The GitHub API docs are here: https://docs.github.com/en/rest/branches/branches?apiVersion=2022-11-28#get-a-branch

And something like this should work for decoding the result (excluding a lot of additional branch information) from the API:

struct GHBranch: Codable {
    let name: String
    let commit: Commit
    struct Commit: Codable {
        let sha: String
    }
}
ole commented 5 months ago

@dempseyatgithub That's a good idea, thanks!

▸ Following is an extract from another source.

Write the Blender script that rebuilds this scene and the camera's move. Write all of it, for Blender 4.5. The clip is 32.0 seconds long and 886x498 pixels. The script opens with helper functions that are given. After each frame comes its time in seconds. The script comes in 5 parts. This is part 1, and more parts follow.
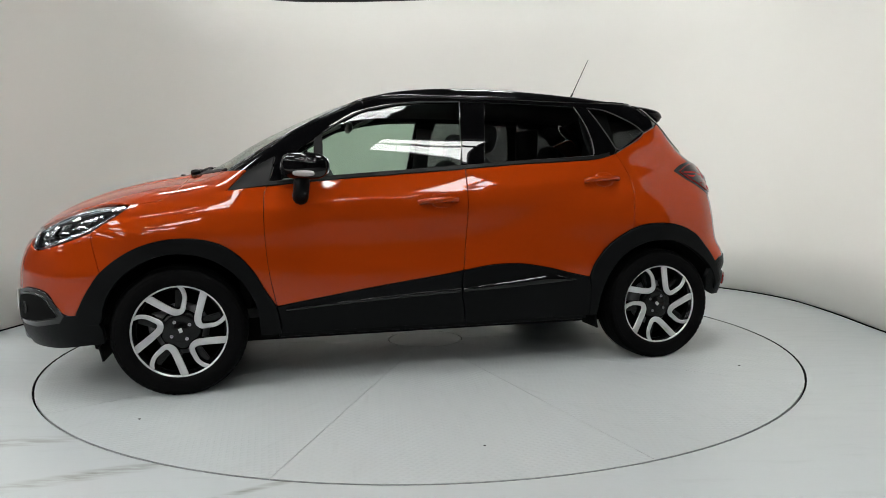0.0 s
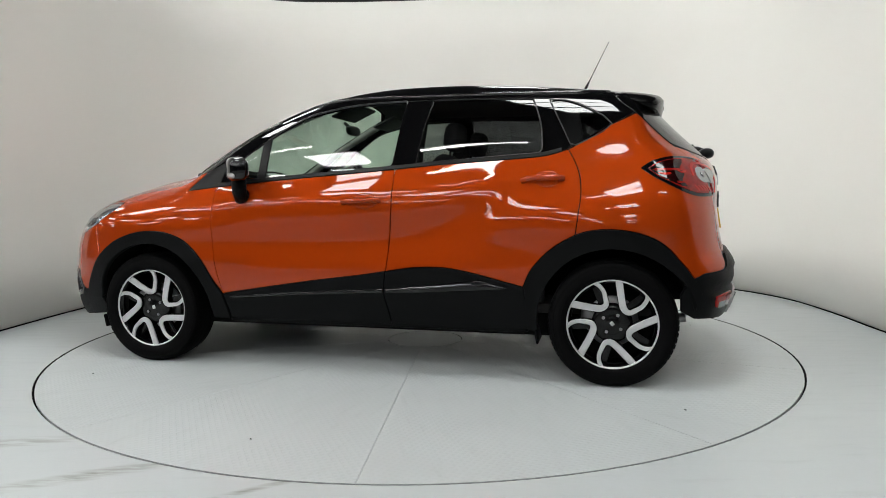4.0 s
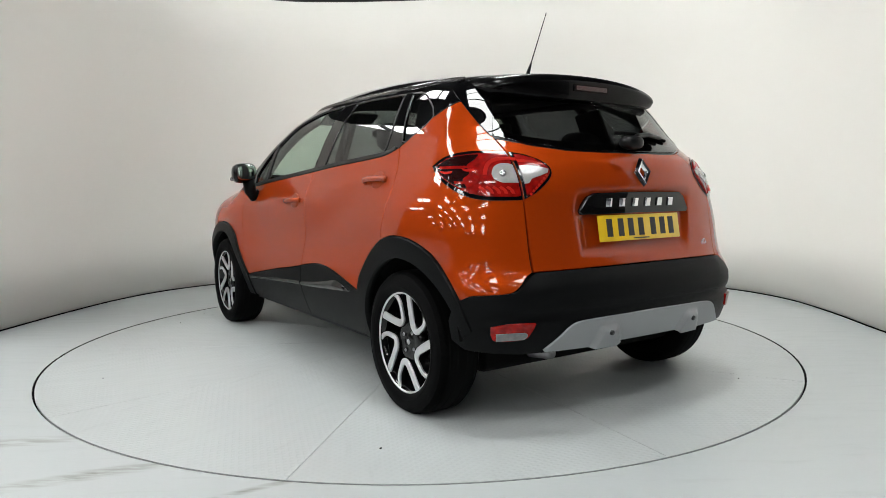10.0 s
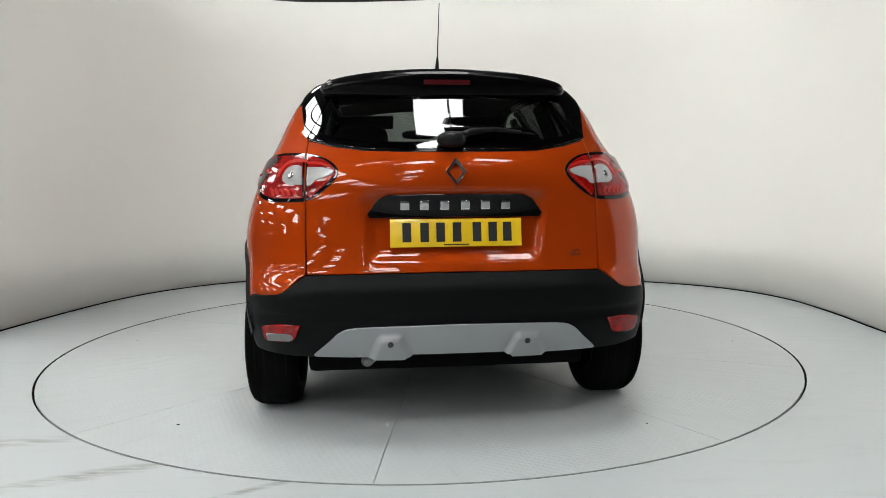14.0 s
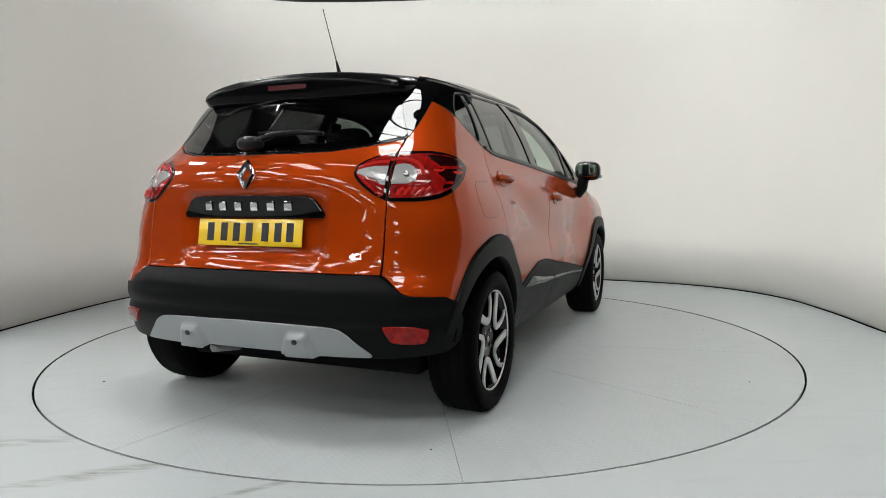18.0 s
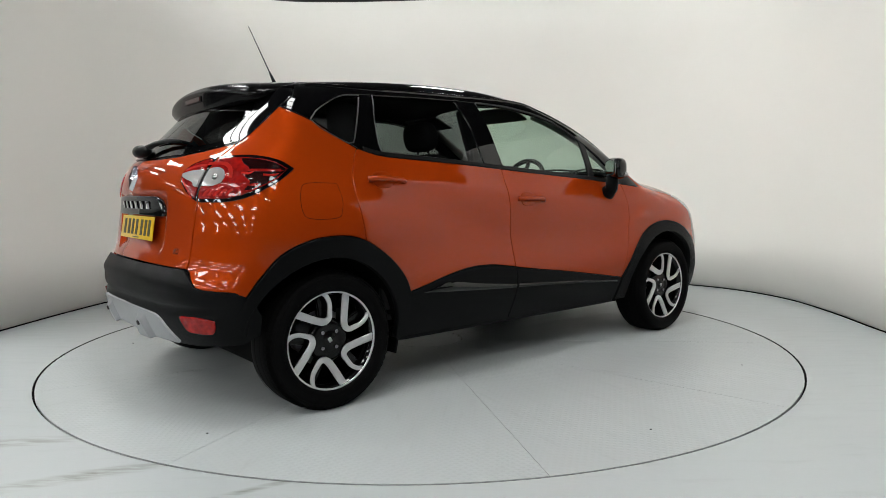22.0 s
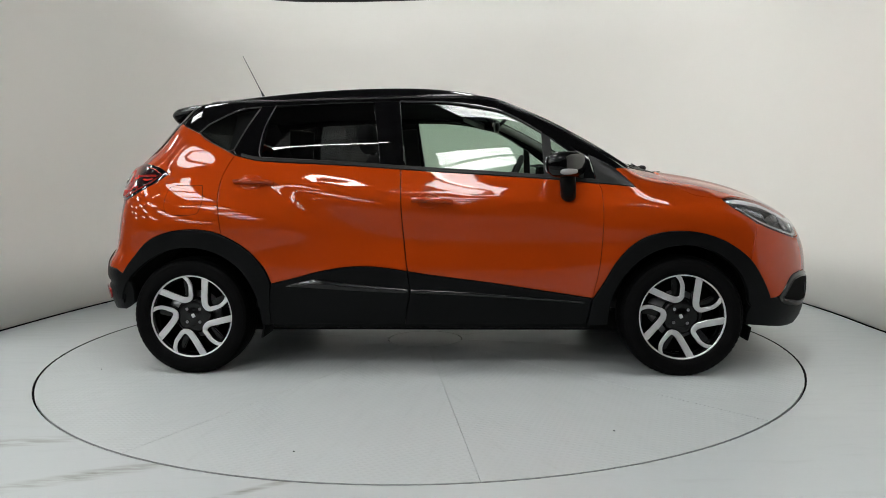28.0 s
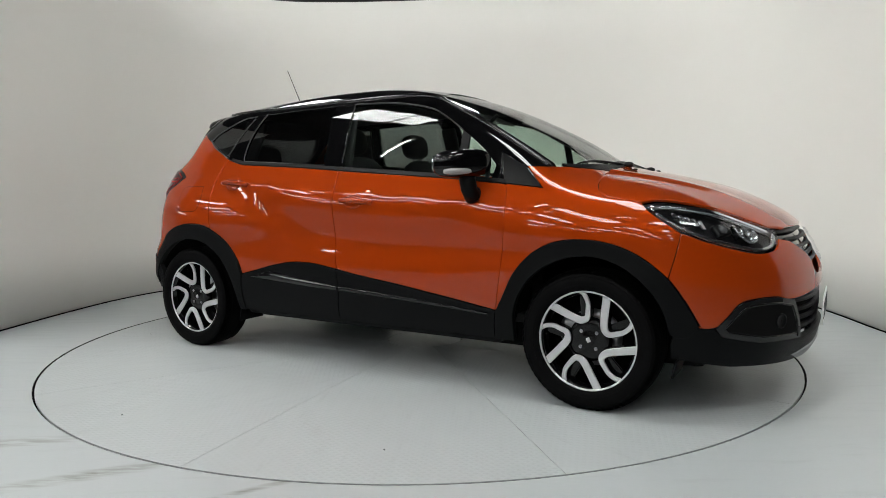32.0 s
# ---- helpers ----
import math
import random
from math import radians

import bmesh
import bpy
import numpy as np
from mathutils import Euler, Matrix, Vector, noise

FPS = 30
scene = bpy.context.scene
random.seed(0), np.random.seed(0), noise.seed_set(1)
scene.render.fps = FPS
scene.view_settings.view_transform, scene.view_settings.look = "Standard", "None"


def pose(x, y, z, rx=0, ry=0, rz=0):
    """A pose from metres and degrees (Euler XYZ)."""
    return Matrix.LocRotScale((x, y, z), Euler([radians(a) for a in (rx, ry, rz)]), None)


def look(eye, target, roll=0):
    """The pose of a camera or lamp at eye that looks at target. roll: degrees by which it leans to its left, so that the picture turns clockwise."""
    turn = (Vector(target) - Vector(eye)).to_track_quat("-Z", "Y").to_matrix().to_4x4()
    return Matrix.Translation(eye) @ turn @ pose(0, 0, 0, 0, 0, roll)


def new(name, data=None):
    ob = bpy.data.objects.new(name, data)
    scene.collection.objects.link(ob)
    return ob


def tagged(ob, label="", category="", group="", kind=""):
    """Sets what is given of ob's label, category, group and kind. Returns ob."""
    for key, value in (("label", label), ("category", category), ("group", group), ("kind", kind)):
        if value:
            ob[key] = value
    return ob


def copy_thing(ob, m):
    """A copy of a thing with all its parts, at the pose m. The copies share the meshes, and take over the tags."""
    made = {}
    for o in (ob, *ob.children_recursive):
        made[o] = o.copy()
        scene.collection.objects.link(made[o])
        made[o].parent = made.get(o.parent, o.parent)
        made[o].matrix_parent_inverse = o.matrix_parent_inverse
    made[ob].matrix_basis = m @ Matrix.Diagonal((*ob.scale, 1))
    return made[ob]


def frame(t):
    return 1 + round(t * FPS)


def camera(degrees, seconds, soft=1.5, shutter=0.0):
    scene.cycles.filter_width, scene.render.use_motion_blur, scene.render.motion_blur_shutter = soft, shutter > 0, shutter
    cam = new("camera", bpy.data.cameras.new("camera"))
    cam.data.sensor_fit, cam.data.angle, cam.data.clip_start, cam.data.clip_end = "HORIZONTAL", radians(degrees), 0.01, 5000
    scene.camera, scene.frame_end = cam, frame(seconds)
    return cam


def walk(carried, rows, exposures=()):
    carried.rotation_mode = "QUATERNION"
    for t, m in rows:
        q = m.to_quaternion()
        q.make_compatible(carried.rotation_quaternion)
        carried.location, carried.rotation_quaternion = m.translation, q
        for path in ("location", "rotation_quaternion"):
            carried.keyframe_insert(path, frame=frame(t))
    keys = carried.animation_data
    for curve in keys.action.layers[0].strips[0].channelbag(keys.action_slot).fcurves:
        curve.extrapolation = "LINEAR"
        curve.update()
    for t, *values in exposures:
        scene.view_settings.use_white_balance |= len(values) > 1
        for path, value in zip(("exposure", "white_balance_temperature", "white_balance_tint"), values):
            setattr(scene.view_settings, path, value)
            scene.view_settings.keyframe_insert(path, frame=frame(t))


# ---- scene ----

ole commented 5 months ago

I've been running a few informal tests over the past few days to check the HTTP caching behavior of the server download.switf.org that hosts the evolution.json file. It looks like the server correctly reports via the HTTP response headers whether the file has changed. Example:

$ curl --head "https://download.swift.org/swift-evolution/v1/evolution.json"
HTTP/1.1 200 OK
…
ETag: "D876AE18FBE60E698072F81210C48EBB"
Cache-Control: max-age=3600, public
Last-Modified: Wed, 22 May 2024 13:38:28 GMT
…

Specifically, it looks like we can perform a HEAD request and rely on the ETag field to determine whether we need to redownload the full file.

This strikes me as the better approach than asking a different source of truth (the GitHub API). It means we have to store the HTTP response headers separately, but that's not a big deal.

dempseyatgithub commented 5 months ago

Thanks for doing that investigation @ole. That seems better than what I had suggested, I will remember this technique for my own projects.